(Items from a dataset)
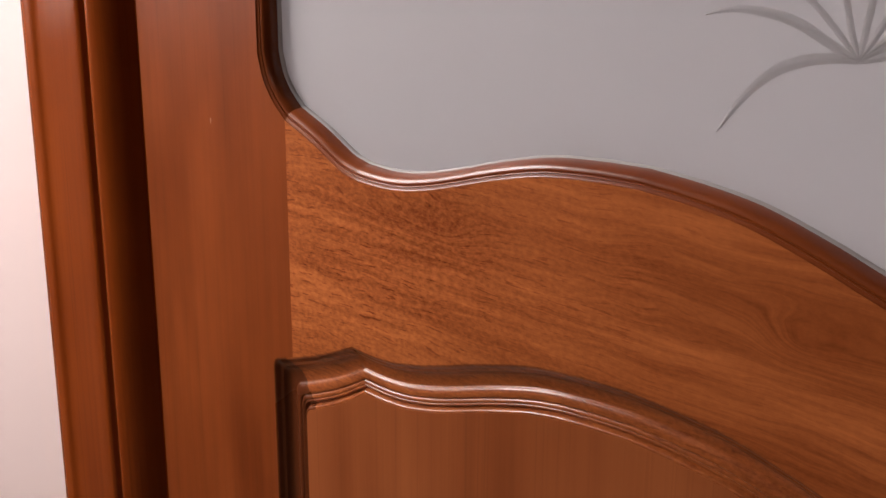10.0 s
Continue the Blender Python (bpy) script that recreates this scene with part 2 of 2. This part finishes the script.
# glass opening: lower edge from side to side
g_left = chain(smooth_line([(-0.270, 1.074), (-0.2655, 1.059), (-0.257, 1.0465), (-0.246, 1.0365)]), smooth_line([(-0.246, 1.0365), (-0.222, 1.027), (-0.199, 1.0155), (-0.184, 1.0115)]))
g_wave = chain(list(reversed(smooth_line(swell(-1, 0.196, 1.0445, 1.0110)))), smooth_line(swell(1, 0.192, 1.0445, 1.0092)))
g_right = chain(smooth_line([(0.204, 1.0098), (0.222, 1.0195), (0.236, 1.028), (0.246, 1.0325)]), smooth_line([(0.246, 1.0325), (0.2535, 1.038), (0.2595, 1.048), (0.263, 1.066)]))
g_low = chain(g_left, g_wave, g_right)
g_path = chain(g_low, reversed(mirrored_up(g_low, GLASS_MID)))

# panel field: upper edge from side to side
p_left = smooth_line([(-0.2655, 0.8735), (-0.2645, 0.8770), (-0.2615, 0.8797), (-0.257, 0.8810), (-0.239, 0.887), (-0.217, 0.8955), (-0.191, 0.9075)])
p_wave = chain(list(reversed(smooth_line(swell(-1, 0.203, 0.9430, 0.9075)))), smooth_line(swell(1, 0.191, 0.9430, 0.9130)))
p_right = smooth_line([(0.204, 0.9125), (0.225, 0.903), (0.240, 0.896), (0.254, 0.890), (0.2585, 0.8885), (0.2612, 0.8860), (0.262, 0.8825)])
p_high = chain(p_left, p_wave, p_right)
p_path = chain(reversed(p_high), mirrored_up(p_high, PANEL_MID))


def sunk_ring(n):
    """The panel's outline moved inwards by n: straight down under the wave, and towards the middle at the sides."""
    line = []
    for q in p_high:
        side, tip, corner = (1, 0.191, 0.250) if q.x > MID else (-1, 0.203, 0.2775)
        d = abs(q.x - MID)
        s = 0.31 * d / tip if d <= tip else 0.31 + 0.69 * (d - tip) / (corner - tip)
        line.append(Vector((q.x - side * s * n, q.y - n)))
    return line + list(reversed(mirrored_up(line, PANEL_MID)))


def turned_ccw(path):
    s = sum(a.x * b.y - b.x * a.y for a, b in zip(path, path[1:] + path[:1]))
    return path if s > 0 else list(reversed(path))


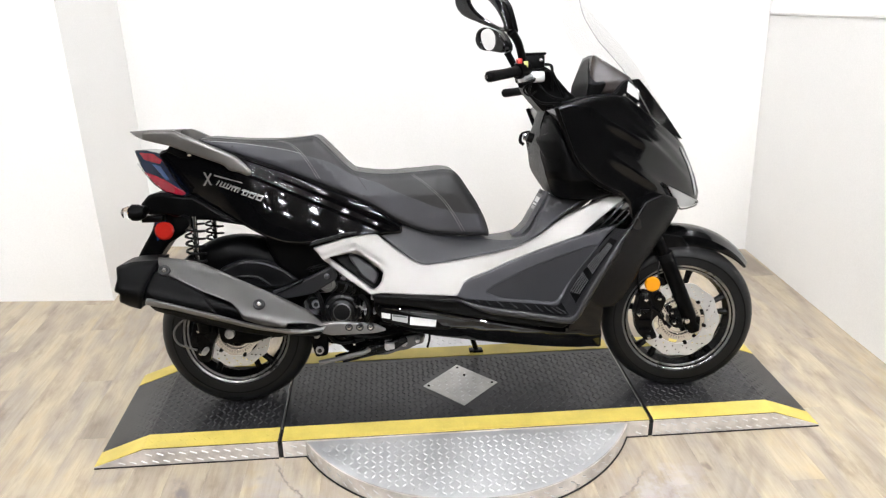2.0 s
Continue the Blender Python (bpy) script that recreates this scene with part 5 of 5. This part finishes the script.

SHORT TASK -
Only the lines from the one with "2. This part finishes the script." up to the one with "g_path = chain(g_low, reversed(mirrored_up(g_low, GLASS_MID)))" should be repeated, both included, exactly as they appear.

RESPONSE TO THE EXERCISE -
Continue the Blender Python (bpy) script that recreates this scene with part 2 of 2. This part finishes the script.
# glass opening: lower edge from side to side
g_left = chain(smooth_line([(-0.270, 1.074), (-0.2655, 1.059), (-0.257, 1.0465), (-0.246, 1.0365)]), smooth_line([(-0.246, 1.0365), (-0.222, 1.027), (-0.199, 1.0155), (-0.184, 1.0115)]))
g_wave = chain(list(reversed(smooth_line(swell(-1, 0.196, 1.0445, 1.0110)))), smooth_line(swell(1, 0.192, 1.0445, 1.0092)))
g_right = chain(smooth_line([(0.204, 1.0098), (0.222, 1.0195), (0.236, 1.028), (0.246, 1.0325)]), smooth_line([(0.246, 1.0325), (0.2535, 1.038), (0.2595, 1.048), (0.263, 1.066)]))
g_low = chain(g_left, g_wave, g_right)
g_path = chain(g_low, reversed(mirrored_up(g_low, GLASS_MID)))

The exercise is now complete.